The purpose of classes
School is a different environment from the rest of life. This is not always a good thing.
Our tutor is welcoming students back from summer vacation. They’re tanned, refreshed, excited about what the year will bring. There is much comparing of class schedules, which is interesting (and also comparing of teachers, which he tries not to listen to). To his dismay, more than one student has decided to drop the study of a foreign language; others have decided to go ahead, but without any enthusiasm. As someone who has lived in a foreign country, speaking the language, these are strange attitudes. Surely the purpose of taking a language is to learn it, to the point of being able to use it?
Well, as we have pointed out, one can put much effort into a language without getting it to a useful point. And if one is interested in linguistics, only comparing the general structure of a language with others, actual fluency may not be necessary; though few High School students are set on being linguists. In a more general sense, even a little bit of exploring a foreign language can provide insights into your own, or at least require the sort of mental exercise that we’ve concluded is useful in other subjects.

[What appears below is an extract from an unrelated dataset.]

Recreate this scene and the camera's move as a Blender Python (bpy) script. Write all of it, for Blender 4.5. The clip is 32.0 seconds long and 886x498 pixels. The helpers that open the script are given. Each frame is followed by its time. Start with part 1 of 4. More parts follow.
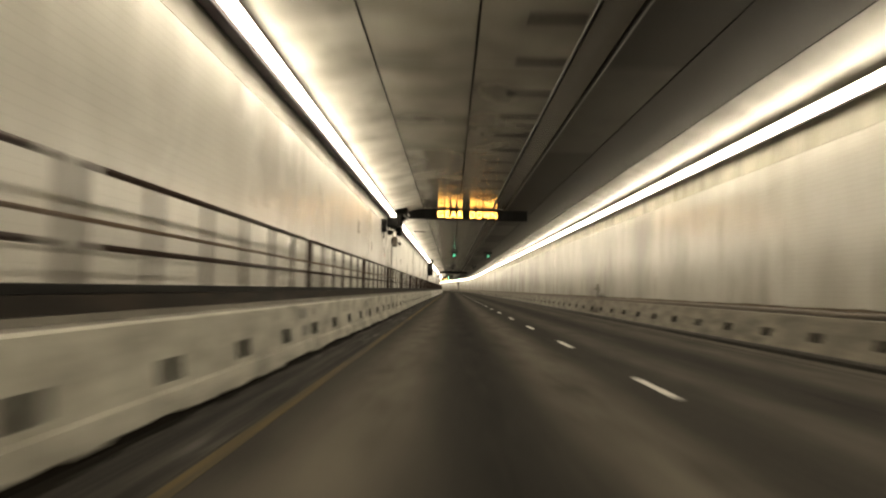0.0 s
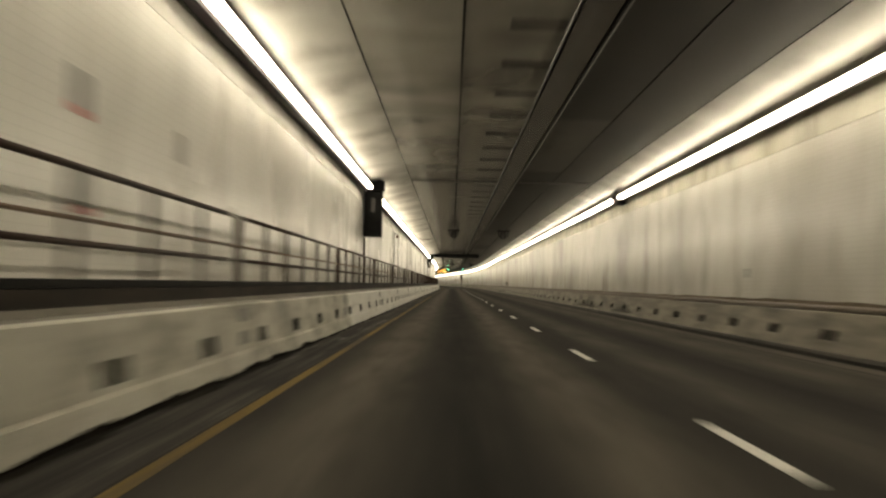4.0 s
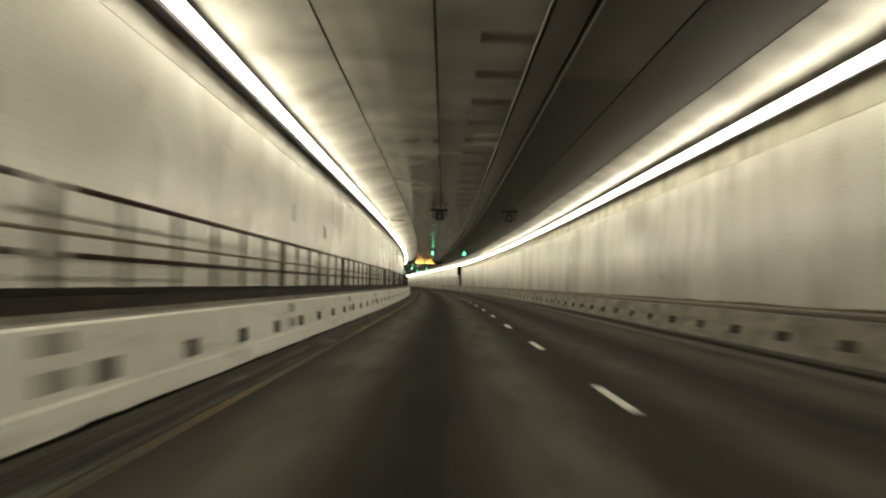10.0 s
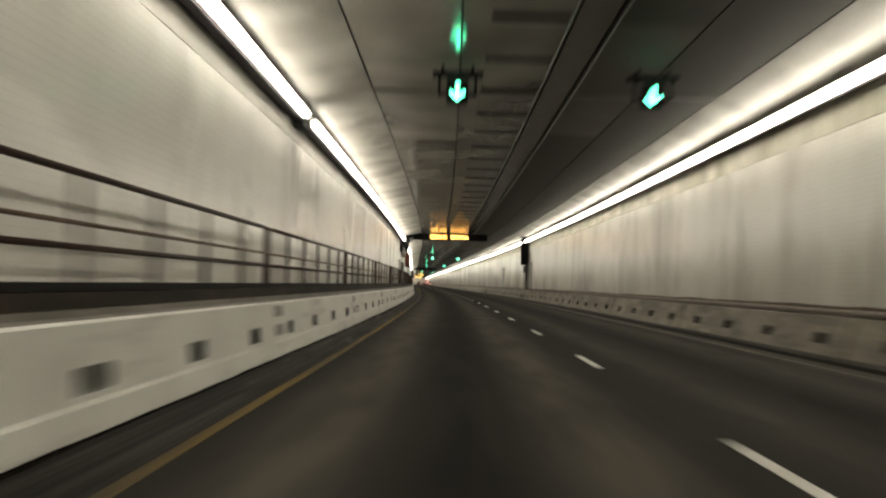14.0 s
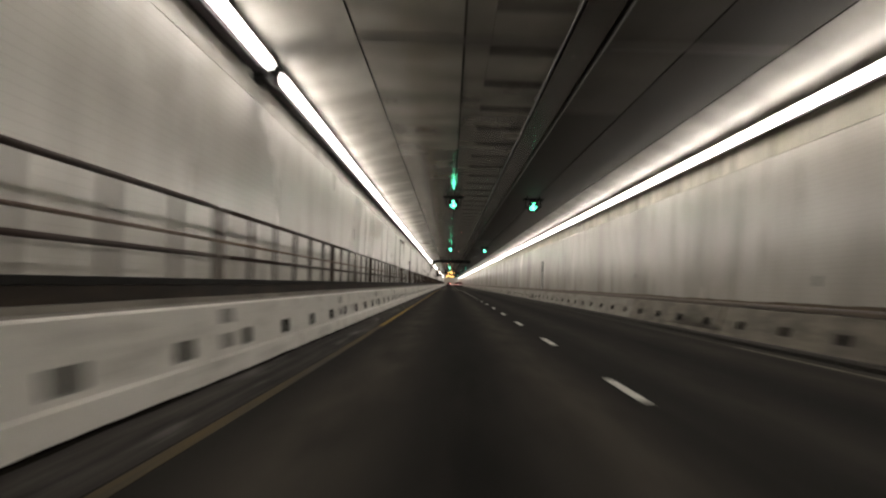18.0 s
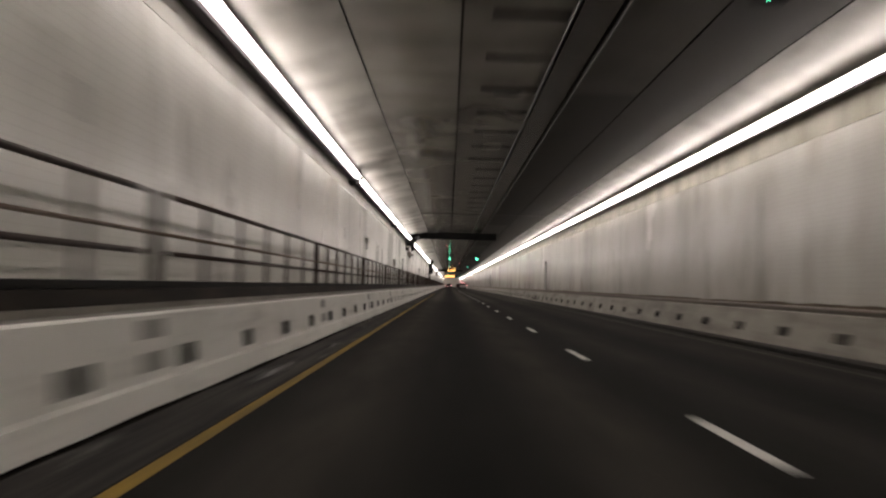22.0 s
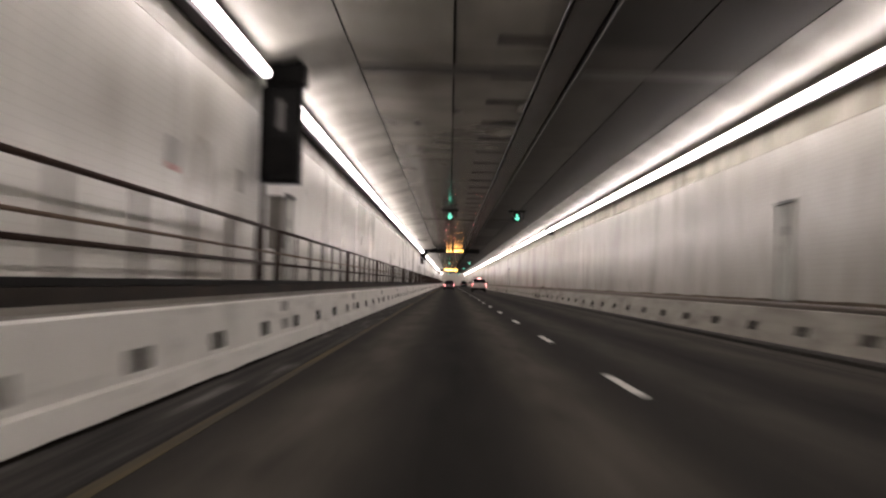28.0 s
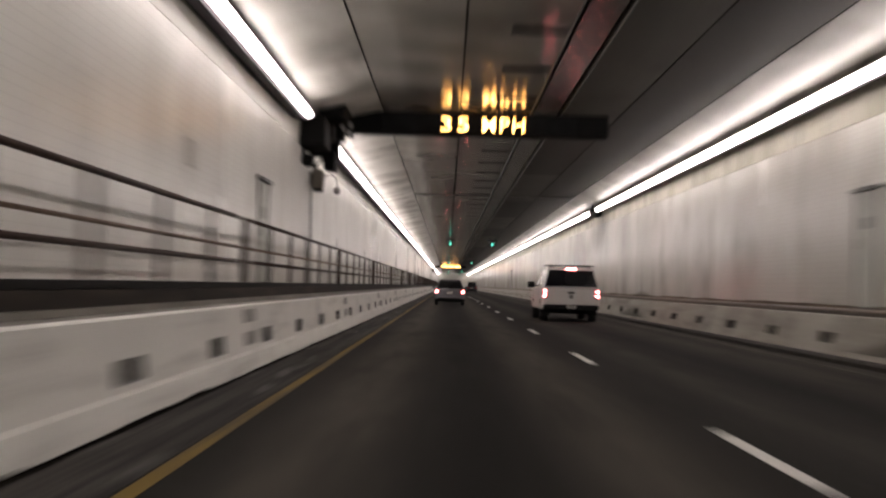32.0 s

But the students are not thinking of it this way. A language, to many of them, is just another subject to study at school. The implicit lesson is that school is a place where things are done for inexplicable reasons, separate from the rest of life. What you learn in class belongs to this separate reality, not to be carried outside or remembered beyond the end of the term. This is the real problem: the separation of school from actual learning.
Nowadays, there is a great deal of effort put into making a connection between school and real life. Sometimes it works. But overall the divide in the heads of students persists.